When a body, like the ball at the end of the string, revolves in a circle, the centre of the circle is called the centre of its motion, and the body is said to revolve in a plane; because a line extended from the revolving body, to the centre of motion, would describe a plane, or flat surface.
When a body revolves round itself, as a ball suspended by a string, and made to spin round, or a top spinning on the floor, whilst it remains on the same spot; this revolution is round an imaginary line passing through the body, and this line is called its axis of motion.
_Caroline._ The axle of a grindstone, is then the axis of its motion; but is the centre of motion always in the middle of a body?
_Mrs. B._ No, not always. The middle point of a body, is called its centre of magnitude, or position, that is, the centre of its mass or bulk. Bodies have also another centre, called the centre of gravity, which I shall explain to you; but at present we must confine ourselves to the axis of motion. This line you must observe remains at rest, whilst all the other parts of the body move around it; when you spin a top, the axis is stationary, whilst every other part is in motion round it.
_Caroline._ But a top generally has a motion forwards besides its spinning motion; and then no point within it can be at rest?
_Mrs. B._ What I say of the axis of motion, relates only to circular motion; that is to say, motion round a line, and not to that which a body may have at the same time in any other direction. There is one circumstance to which you must carefully attend; namely, that the further any part of a body is from the axis of motion, the greater is its velocity: as you approach that line, the velocity of the parts gradually diminish till you reach the axis of motion, which is perfectly at rest.
_Caroline._ But, if every part of the same body did not move with the same velocity, that part which moved quickest, must be separated from the rest of the body, and leave it behind?
_Mrs.

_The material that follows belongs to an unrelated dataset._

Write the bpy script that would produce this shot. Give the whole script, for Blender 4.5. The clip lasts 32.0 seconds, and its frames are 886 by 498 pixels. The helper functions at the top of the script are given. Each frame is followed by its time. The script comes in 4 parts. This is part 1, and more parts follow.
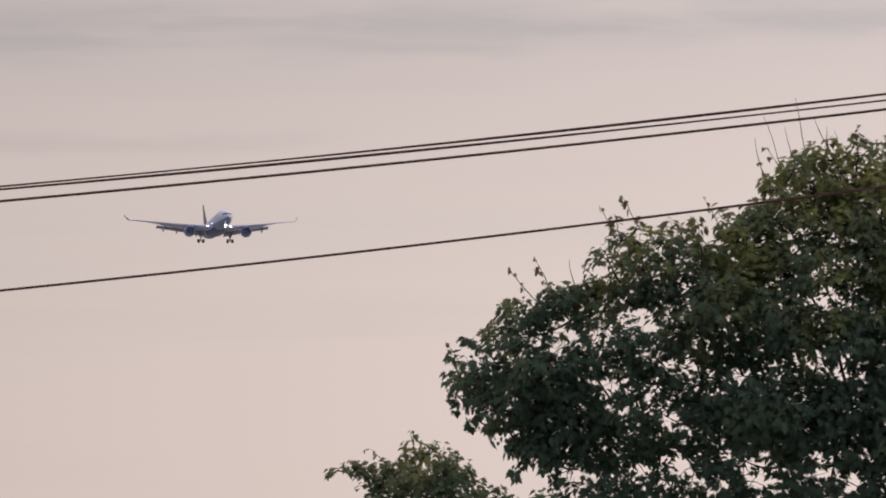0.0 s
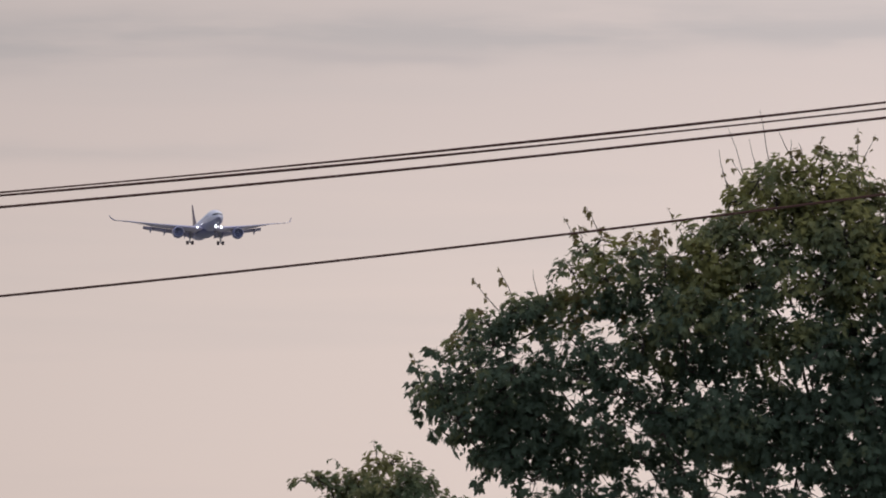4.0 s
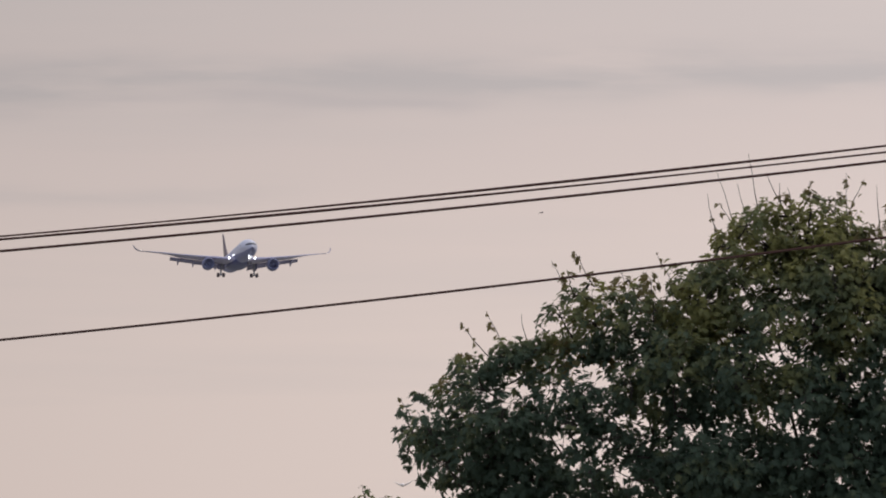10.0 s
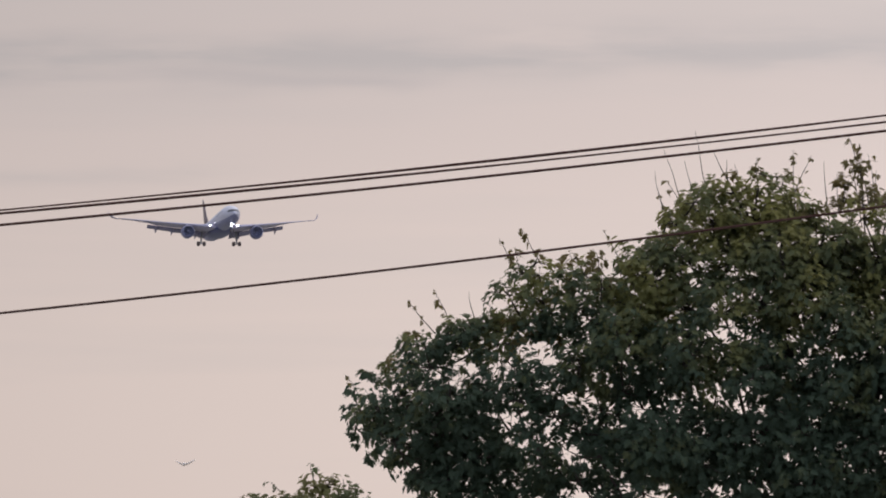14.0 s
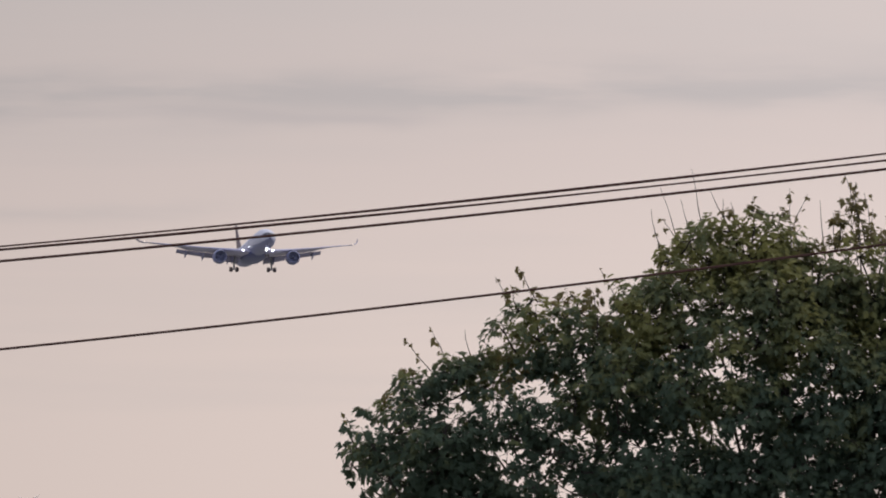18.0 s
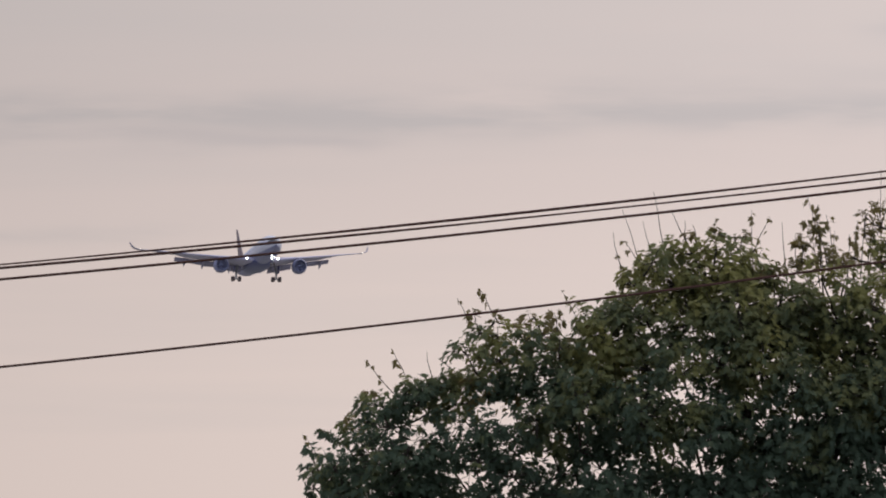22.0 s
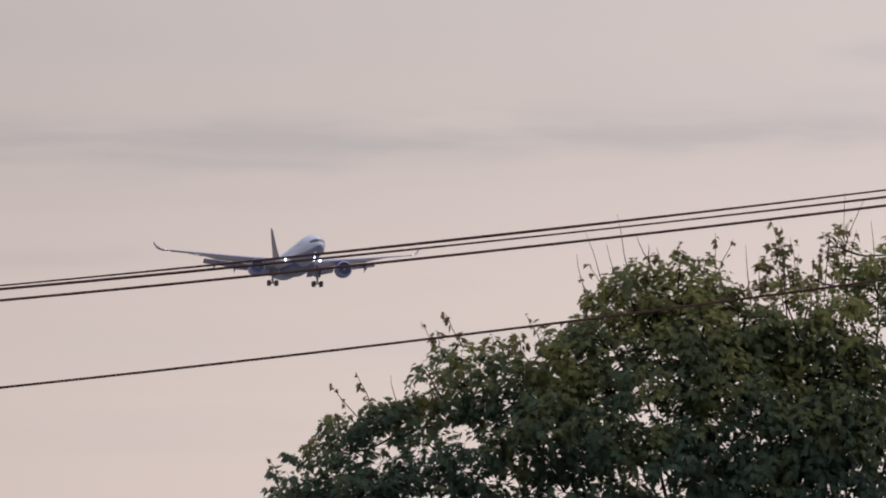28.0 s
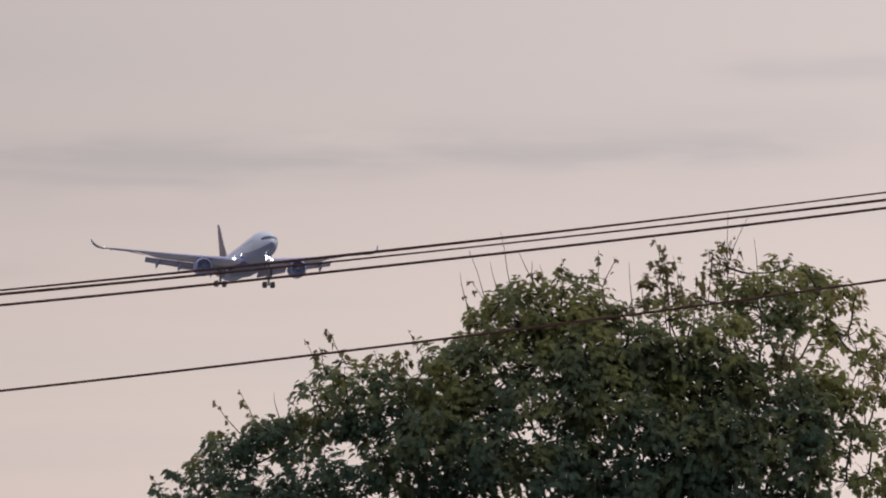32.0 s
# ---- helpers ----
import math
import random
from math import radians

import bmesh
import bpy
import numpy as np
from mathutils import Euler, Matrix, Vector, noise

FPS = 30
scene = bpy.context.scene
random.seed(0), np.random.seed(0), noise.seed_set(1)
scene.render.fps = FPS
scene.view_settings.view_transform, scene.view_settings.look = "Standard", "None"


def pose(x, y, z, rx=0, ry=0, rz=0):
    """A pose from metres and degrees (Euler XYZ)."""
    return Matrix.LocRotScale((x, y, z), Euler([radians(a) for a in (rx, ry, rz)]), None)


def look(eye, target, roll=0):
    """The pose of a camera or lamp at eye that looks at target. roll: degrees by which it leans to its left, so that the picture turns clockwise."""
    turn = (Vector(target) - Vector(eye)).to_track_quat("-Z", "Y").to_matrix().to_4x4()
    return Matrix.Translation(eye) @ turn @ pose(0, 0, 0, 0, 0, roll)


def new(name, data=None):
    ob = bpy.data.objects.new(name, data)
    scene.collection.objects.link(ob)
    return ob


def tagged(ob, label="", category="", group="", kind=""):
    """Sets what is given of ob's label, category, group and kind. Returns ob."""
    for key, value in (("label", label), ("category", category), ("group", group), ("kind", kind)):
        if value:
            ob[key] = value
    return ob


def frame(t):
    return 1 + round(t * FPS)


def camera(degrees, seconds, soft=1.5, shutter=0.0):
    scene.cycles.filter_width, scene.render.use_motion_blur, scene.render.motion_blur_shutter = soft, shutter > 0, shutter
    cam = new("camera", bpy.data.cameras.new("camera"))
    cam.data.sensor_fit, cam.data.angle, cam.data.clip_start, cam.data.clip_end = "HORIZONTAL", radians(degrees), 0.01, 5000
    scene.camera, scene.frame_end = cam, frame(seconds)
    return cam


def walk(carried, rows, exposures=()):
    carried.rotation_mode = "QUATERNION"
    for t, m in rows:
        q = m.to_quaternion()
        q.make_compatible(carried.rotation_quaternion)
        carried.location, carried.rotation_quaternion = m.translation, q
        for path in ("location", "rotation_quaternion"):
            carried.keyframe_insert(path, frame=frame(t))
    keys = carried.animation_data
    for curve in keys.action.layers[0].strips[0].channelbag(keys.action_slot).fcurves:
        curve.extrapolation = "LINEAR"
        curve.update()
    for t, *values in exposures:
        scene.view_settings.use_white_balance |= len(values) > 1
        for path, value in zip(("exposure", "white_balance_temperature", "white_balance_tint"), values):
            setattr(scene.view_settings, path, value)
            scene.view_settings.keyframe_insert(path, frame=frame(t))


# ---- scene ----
# A long-lens view from a garden: an airliner on approach, four overhead cables and a big maple against a dusk overcast.
cam = camera(3.8216, 32.0, soft=1.95)
EYE = Vector((0.0, 0.0, 1.6))


def sight(yaw, lift):
    """The way to a point that lies yaw degrees to the right and lift degrees up."""
    a, b = radians(yaw), radians(lift)
    return Vector((math.sin(a) * math.cos(b), math.cos(a) * math.cos(b), math.sin(b)))


# seconds, yaw, lift, roll, millimetres up: the held camera sways and bobs a little but stays where it is
AIM = [
    (0, -0.3308, 3.5951, 0.13, -1.2),
    (0.5, -0.2852, 3.6084, 0.24, -1.9),
    (1, -0.2825, 3.5843, 0.47, -0.0),
    (1.5, -0.2909, 3.5754, 0.39, 3.1),
    (2, -0.2921, 3.5196, 0.38, -1.7),
    (2.5, -0.2439, 3.5346, 0.32, -1.1),
    (3, -0.2205, 3.5279, 0.50, -0.4),
    (3.5, -0.2216, 3.6404, 0.38, 3.1),
    (5.5, -0.1282, 3.5919, 0.31, -0.1),
    (6, -0.1070, 3.5543, 0.32, 1.7),
    (6.5, -0.1225, 3.4977, 0.42, 0.9),
    (7, -0.0187, 3.4249, 0.41, -0.6),
    (7.1, 0.0719, 3.4215, 0.47, -1.1),
    (7.2, 0.2631, 3.3940, 0.53, -1.7),
    (7.3, 0.3717, 3.3295, 0.58, -2.2),
    (7.4, 0.3754, 3.2616, 0.64, -2.7),
    (7.5, 0.3519, 3.2324, 0.70, -3.3),
    (7.6, 0.2961, 3.2246, 0.72, -2.6),
    (7.7, 0.2329, 3.2239, 0.75, -1.9),
    (7.8, 0.1061, 3.2296, 0.77, -1.2),
    (7.9, 0.0010, 3.2501, 0.80, -0.6),
    (8, -0.1188, 3.2940, 0.82, 0.1),
    (8.1, -0.2381, 3.3714, 0.74, 0.6),
    (8.2, -0.3083, 3.4684, 0.66, 1.0),
    (8.3, -0.3439, 3.5587, 0.58, 1.5),
    (8.4, -0.3500, 3.6469, 0.50, 1.9),
    (8.5, -0.3490, 3.7316, 0.42, 2.4),
    (9, -0.3901, 3.7362, 0.62, 0.2),
    (9.5, -0.3742, 3.7848, 0.39, -0.5),
    (10, -0.1260, 3.8315, 0.32, 4.0),
    (10.5, 0.0046, 4.0550, 0.26, 6.8),
    (11, 0.0333, 4.0235, 0.47, 2.4),
    (11.5, -0.0483, 4.0033, 0.38, 0.1),
    (12, -0.0623, 3.8879, 0.17, -0.4),
    (12.5, -0.0373, 3.8565, 0.03, -1.1),
    (13, 0.0010, 3.8497, 0.00, -1.8),
    (13.5, 0.0495, 3.8373, 0.07, -1.9),
    (14, 0.1022, 3.7379, 0.13, 0.1),
    (14.5, 0.1247, 3.7125, 0.17, 1.0),
    (16.5, 0.1919, 3.7778, 0.12, 0.0),
    (17, 0.1687, 3.7975, 0.16, -1.8),
    (17.5, 0.1539, 3.8348, 0.24, -1.9),
    (18, 0.1178, 3.9003, 0.27, 0.3),
    (18.5, 0.1439, 3.9576, 0.25, 2.5),
    (19, 0.1809, 4.0196, 0.32, 2.8),
    (19.5, 0.2106, 3.9993, 0.25, -0.9),
    (20, 0.2513, 3.9939, 0.36, -0.7),
    (20.5, 0.2734, 3.9795, 0.34, 0.5),
    (21, 0.2587, 3.9810, 0.29, 1.2),
    (21.5, 0.2828, 4.0112, 0.25, 2.4),
    (22, 0.2818, 3.9968, 0.29, -1.1),
    (22.5, 0.3079, 3.9792, 0.27, -1.9),
    (23, 0.3565, 3.9469, 0.21, -3.3),
    (23.5, 0.4423, 3.9138, 0.15, -2.2),
    (24, 0.5401, 3.8911, 0.13, 1.0),
    (24.5, 0.7037, 3.9553, -0.00, 0.7),
    (26.5, 0.5980, 4.0817, 0.39, 3.2),
    (27, 0.4945, 4.0386, 0.32, -1.3),
    (27.5, 0.3969, 4.0479, 0.14, -2.2),
    (28, 0.4383, 4.0970, 0.20, 2.0),
    (28.5, 0.5396, 4.1863, 0.11, 2.3),
    (29, 0.6062, 4.2141, 0.22, 1.0),
    (29.5, 0.7607, 4.1752, 0.45, -0.6),
    (30, 0.8310, 4.1421, 0.44, -1.1),
    (30.5, 0.8486, 4.0995, 0.39, -2.1),
    (31, 0.8829, 4.1598, 0.30, -0.4),
    (31.5, 0.9021, 4.1689, 0.19, -5.3),
    (32, 0.9431, 4.1741, 0.23, -3.2),
]
EXPOSURE = [(0, 0.02), (6.5, 0.02), (7.0, 0.0), (7.3, 0.13), (7.7, 0.19), (8.2, 0.08), (9, -0.09), (10, -0.03), (12, -0.03), (14, 0.02), (17, 0.02), (20, 0.0), (24, 0.05), (27, -0.07), (28, -0.02), (29, -0.12), (30, -0.04), (31, 0.03), (32, -0.03)]
path = []
for t, yaw, lift, roll, bob in AIM:
    eye = EYE + Vector((0, 0, bob / 1000))
    path.append((t, look(eye, eye + 100 * sight(yaw, lift), roll)))
walk(cam, path, EXPOSURE)

# ---- sky and sun ----
SUN_LIFT, SUN_TURN = 58.0, 55.0     # degrees up, degrees to the right of the view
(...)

B._ You perplex yourself by confounding the idea of circular motion, with that of motion in a right line; you must think only of the motion of a body round a fixed line, and you will find, that if the parts farthest from the centre had not the greatest velocity, those parts would not be able to keep up with the rest of the body, and would be left behind. Do not the extremities of the vanes of a windmill move over a much greater space, than the parts nearest the axis of motion? (plate 3. fig. 1.) The three dotted circles represent the paths in which three different parts of the vanes move, and though the circles are of different dimensions, each of them is described in the same space of time.
_Caroline._ Certainly they are; and I now only wonder, that we neither of us ever made the observation before: and the same effect must take place in a solid body, like the top in spinning; the most bulging part of the surface must move with the greatest rapidity.
_Mrs. B._ The force which draws a body towards a centre, round which it moves, is called the _centripetal_ force; and that force, which impels a body to fly from the centre, is called the _centrifugal_ force; when a body revolves round a centre, these two forces constantly balance each other; otherwise the revolving body would either approach the centre or recede from it, according as the one or the other prevailed.
_Caroline._ When I see any body moving in a circle, I shall remember, that it is acted on by two forces.
_Mrs. B._ Motion, either in a circle, an ellipsis, or any other curve-line, must be the result of the action of two forces; for you know, that the impulse of one single force, always produces motion in a right line.